Inserting a new element with hash value 0x11223342 hash to index 2 (modulo 8).  The bucket at index 2 is shares its content with the bucket at index 0.  Therefore the algorithm chooses to rehash the nodes stored at index 0 to make index 2 unshared and then inserts the new element at index 2.

----------------
| index[0b000] | --> (tree)    <--------- <-
----------------                        |  |
| index[0b001] | --> (tree 2 entries) <-|--|--        (level 1 / 2 == pow(2, 1))
----------------                        |  | |
| index[0b010] | --> (tree with new entry) | | <-
----------------                           | |  |
| index[0b011] | --> (tree 2 entries)      | |  | <-  (level 2 / 4 == pow(2, 2))

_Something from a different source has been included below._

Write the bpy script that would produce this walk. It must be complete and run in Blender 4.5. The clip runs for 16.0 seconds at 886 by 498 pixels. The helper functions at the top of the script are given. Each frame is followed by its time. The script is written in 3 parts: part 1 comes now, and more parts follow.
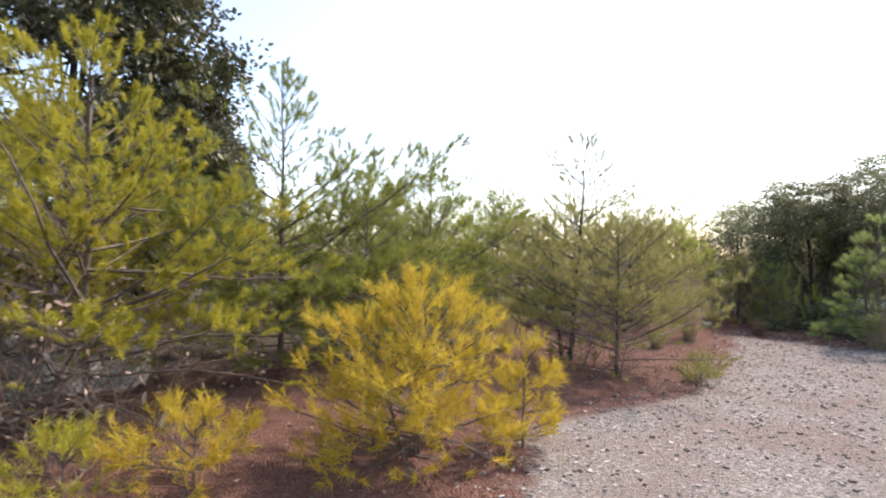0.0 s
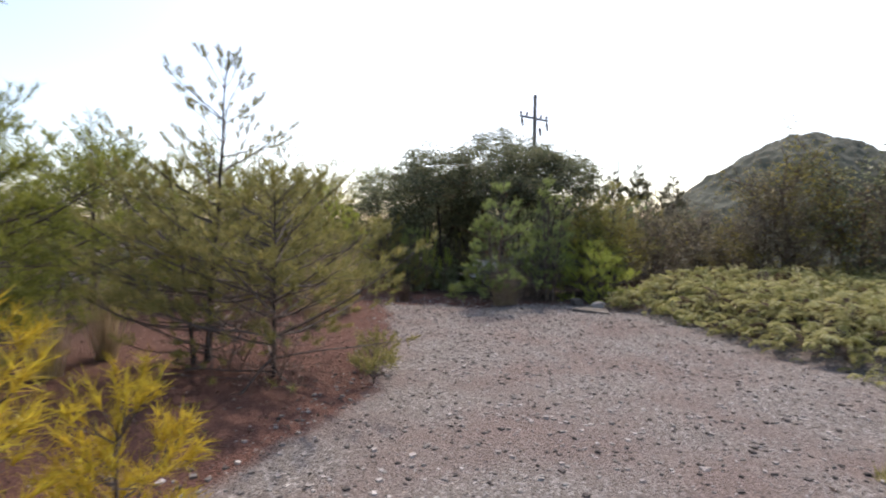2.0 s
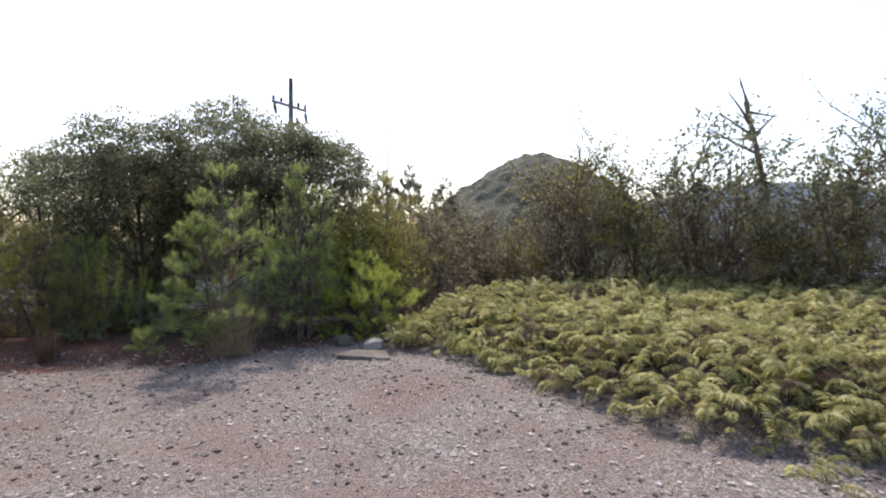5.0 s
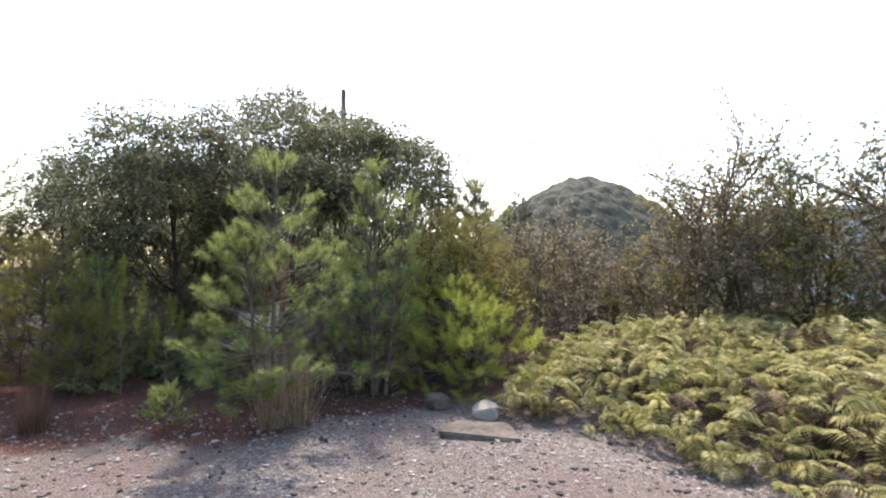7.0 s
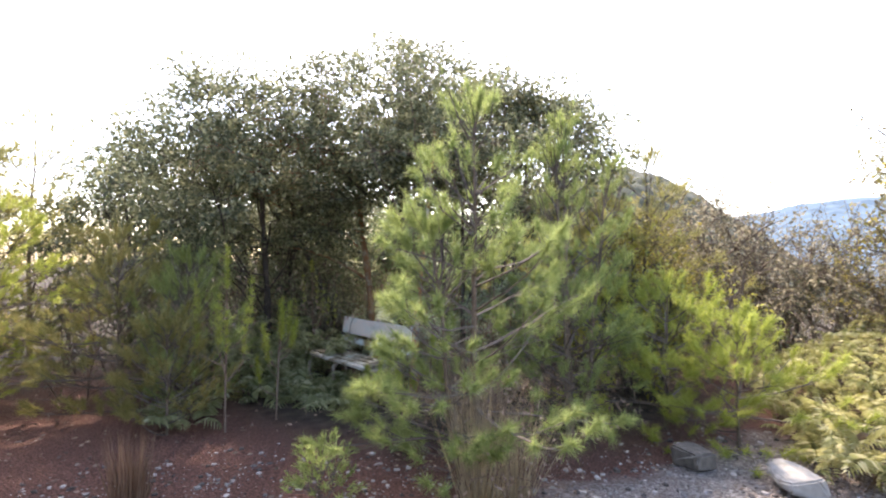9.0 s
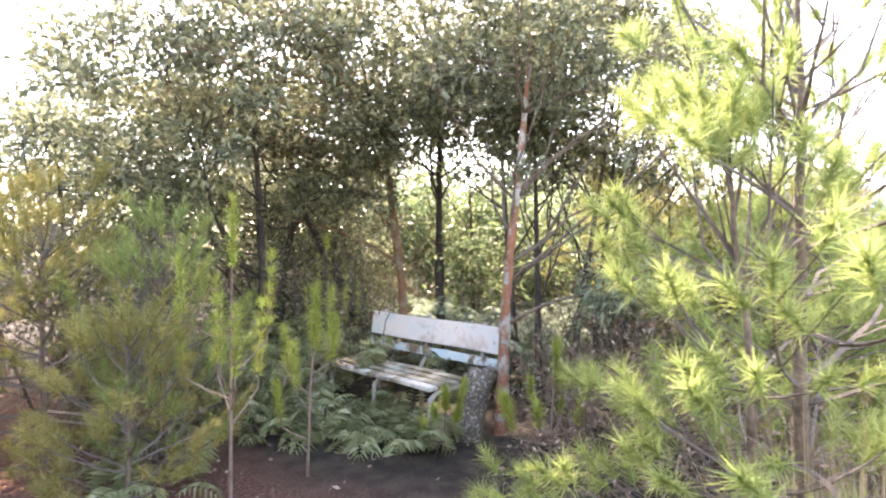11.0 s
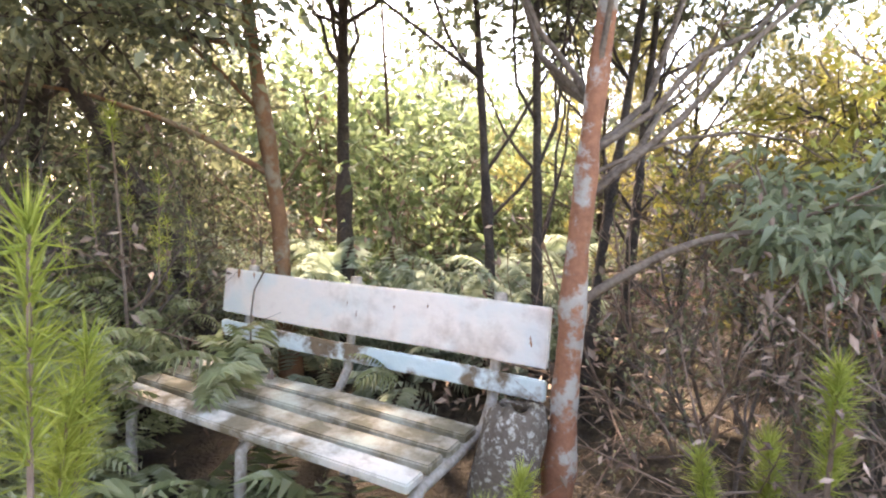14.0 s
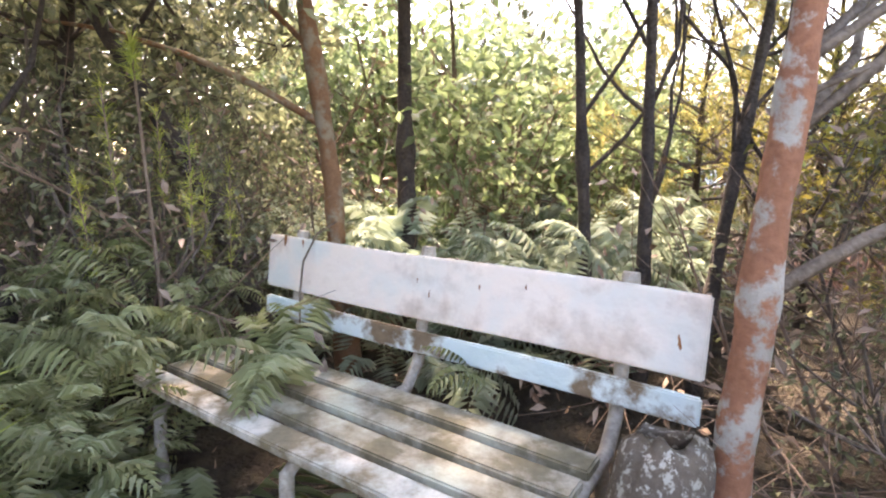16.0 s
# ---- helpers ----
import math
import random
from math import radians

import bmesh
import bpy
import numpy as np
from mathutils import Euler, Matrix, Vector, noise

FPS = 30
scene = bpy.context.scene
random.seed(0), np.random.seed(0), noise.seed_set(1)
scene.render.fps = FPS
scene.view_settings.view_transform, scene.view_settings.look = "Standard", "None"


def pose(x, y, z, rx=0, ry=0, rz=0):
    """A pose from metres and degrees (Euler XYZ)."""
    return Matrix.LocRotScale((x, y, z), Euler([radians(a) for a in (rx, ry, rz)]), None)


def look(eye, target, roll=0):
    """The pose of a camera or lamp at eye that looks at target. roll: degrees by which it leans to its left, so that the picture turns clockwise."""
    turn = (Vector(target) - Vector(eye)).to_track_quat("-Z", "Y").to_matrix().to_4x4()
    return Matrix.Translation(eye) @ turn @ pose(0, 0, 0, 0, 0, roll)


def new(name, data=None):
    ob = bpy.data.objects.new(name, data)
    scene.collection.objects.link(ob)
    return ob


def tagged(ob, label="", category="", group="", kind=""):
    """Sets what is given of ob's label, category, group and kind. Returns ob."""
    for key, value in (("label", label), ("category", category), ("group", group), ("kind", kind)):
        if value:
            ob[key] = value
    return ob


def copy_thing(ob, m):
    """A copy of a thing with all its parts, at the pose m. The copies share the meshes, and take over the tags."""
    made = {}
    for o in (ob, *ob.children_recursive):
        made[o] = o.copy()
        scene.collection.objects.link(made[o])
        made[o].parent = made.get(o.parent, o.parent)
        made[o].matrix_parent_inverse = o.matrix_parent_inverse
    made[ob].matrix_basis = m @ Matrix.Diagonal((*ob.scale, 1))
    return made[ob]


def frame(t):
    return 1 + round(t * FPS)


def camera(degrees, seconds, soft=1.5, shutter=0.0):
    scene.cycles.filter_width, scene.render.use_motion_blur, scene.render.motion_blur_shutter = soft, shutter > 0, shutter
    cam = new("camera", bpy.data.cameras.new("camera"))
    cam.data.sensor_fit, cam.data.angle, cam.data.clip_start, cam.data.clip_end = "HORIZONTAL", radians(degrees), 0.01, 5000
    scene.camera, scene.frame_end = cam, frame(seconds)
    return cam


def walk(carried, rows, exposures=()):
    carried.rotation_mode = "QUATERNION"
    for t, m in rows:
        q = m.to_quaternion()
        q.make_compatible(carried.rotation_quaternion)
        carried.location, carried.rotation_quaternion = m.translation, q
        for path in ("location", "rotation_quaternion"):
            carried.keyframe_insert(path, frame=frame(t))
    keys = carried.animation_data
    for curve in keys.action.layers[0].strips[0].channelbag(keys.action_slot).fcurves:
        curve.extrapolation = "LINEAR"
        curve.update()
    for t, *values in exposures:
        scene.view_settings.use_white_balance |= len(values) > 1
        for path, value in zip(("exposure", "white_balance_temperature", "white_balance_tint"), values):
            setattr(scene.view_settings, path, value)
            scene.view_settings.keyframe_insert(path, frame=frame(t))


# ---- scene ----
cam = camera(79.7, 16.0, soft=2.1, shutter=0.15)
PATH = [
    (0.0, (0.000, 0.000, 1.590), (0.000, 5.000, 1.660), 0.60),
    (0.5, (-0.094, 0.600, 1.590), (0.662, 5.542, 1.686), 0.60),
    (1.0, (-0.082, 1.259, 1.555), (1.152, 6.103, 1.633), 0.70),
    (1.5, (0.082, 1.741, 1.531), (1.800, 6.436, 1.444), 0.70),
    (2.0, (0.447, 2.106, 1.555), (3.530, 6.037, 1.345), 0.70),
    (2.5, (0.882, 2.506, 1.531), (4.735, 5.682, 1.261), 0.50),
    (3.0, (1.365, 2.812, 1.543), (5.696, 5.292, 1.238), 0.50),
    (3.5, (1.835, 3.283, 1.519), (6.277, 5.556, 1.197), 0.30),
    (4.0, (2.353, 3.612, 1.519), (6.822, 5.840, 1.258), 0.40),
    (6.5, (4.730, 5.765, 1.461), (9.046, 8.287, 1.574), 0.20),
    (7.0, (4.989, 6.307, 1.437), (9.251, 8.918, 1.568), 0.10),
    (7.5, (5.236, 6.930, 1.437), (9.423, 9.660, 1.550), 0.10),
    (8.0, (5.448, 7.471, 1.414), (9.602, 10.253, 1.483), 0.00),
    (8.5, (5.554, 8.095, 1.449), (9.689, 10.905, 1.492), 0.00),
    (9.0, (5.589, 8.648, 1.414), (9.719, 11.465, 1.492), -0.10),
    (9.5, (5.718, 9.201, 1.414), (9.849, 12.019, 1.414), 0.00),
    (12.0, (7.281, 11.257, 1.093), (11.912, 13.143, 1.110), 0.00),
    (12.5, (7.635, 11.552, 1.084), (12.408, 13.044, 1.049), 0.30),
    (13.0, (7.904, 11.863, 1.084), (12.750, 13.086, 0.927), 0.20),
    (13.5, (8.191, 12.027, 1.049), (13.062, 13.112, 0.735), 0.40),
    (14.0, (8.501, 12.133, 1.016), (13.334, 13.289, 0.459), 0.60),
    (14.5, (8.725, 12.289, 1.004), (13.547, 13.479, 0.421), 0.40),
    (15.0, (8.923, 12.379, 0.960), (13.724, 13.634, 0.351), 0.30),
    (15.5, (8.990, 12.388, 0.939), (13.729, 13.815, 0.226), 0.30),
    (16.0, (8.935, 12.392, 0.955), (13.591, 13.982, 0.061), 0.20),
]
walk(cam, [(t, look(eye, target, roll)) for t, eye, target, roll in PATH],
     [(0.0, 1.5, 6900, 14), (1.2, 1.0, 6900, 14), (2.2, 0.8, 6700, 14), (3.5, 0.9, 6700, 15), (7.0, 1.55, 6850, 15), (8.7, 2.2, 7050, 17), (9.5, 2.6, 7100, 18), (12.0, 4.05, 7950, 21), (12.9, 3.95, 8150, 21), (13.5, 3.7, 8150, 21), (14.2, 3.8, 8000, 21), (16.0, 3.75, 7900, 22)])

# ---- world, sun, exposure ----
SUN_AZ, SUN_EL = radians(-50), radians(50)      # yaw from +y, elevation
world = bpy.data.worlds.new("sky")
scene.world = world
world.use_nodes = True
wn = world.node_tree.nodes
sky = wn.new("ShaderNodeTexSky")
sky.sky_type = "NISHITA"
sky.sun_disc = False
sky.sun_elevation = SUN_EL
sky.sun_rotation = -SUN_AZ
sky.air_density, sky.dust_density, sky.ozone_density = 1.0, 1.6, 1.0
wn["Background"].inputs[1].default_value = 0.15
world.node_tree.links.new(sky.outputs[0], wn["Background"].inputs[0])
sun = new("sun", bpy.data.lights.new("sun", "SUN"))
sun.data.energy, sun.data.angle, sun.data.color = 2.5, radians(2.5), (1.0, 0.93, 0.84)
sun.matrix_world = look((0, 0, 0), (math.sin(SUN_AZ) * math.cos(SUN_EL), -math.cos(SUN_AZ) * math.cos(SUN_EL), -math.sin(SUN_EL)))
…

----------------                           | |  |  |
| index[0b100] | --> (shared)  ------------| |  |  |
----------------                             |  |  |
| index[0b101] | --> (shared)  ---------------  |  |
----------------                                |  |
| index[0b110] | --> (shared)  ------------------  |
----------------                                   |
| index[0b111] | --> (shared)  ---------------------  (level 3 / 8 == pow(2, 3))
----------------

Nothing else has to be changed.  Cause index 6 at the next level shares its content already with index 2.  This means that a find operation has to follow the chain of shared entries in the table which makes it an operation having a time complexity of O(level) in the worst case.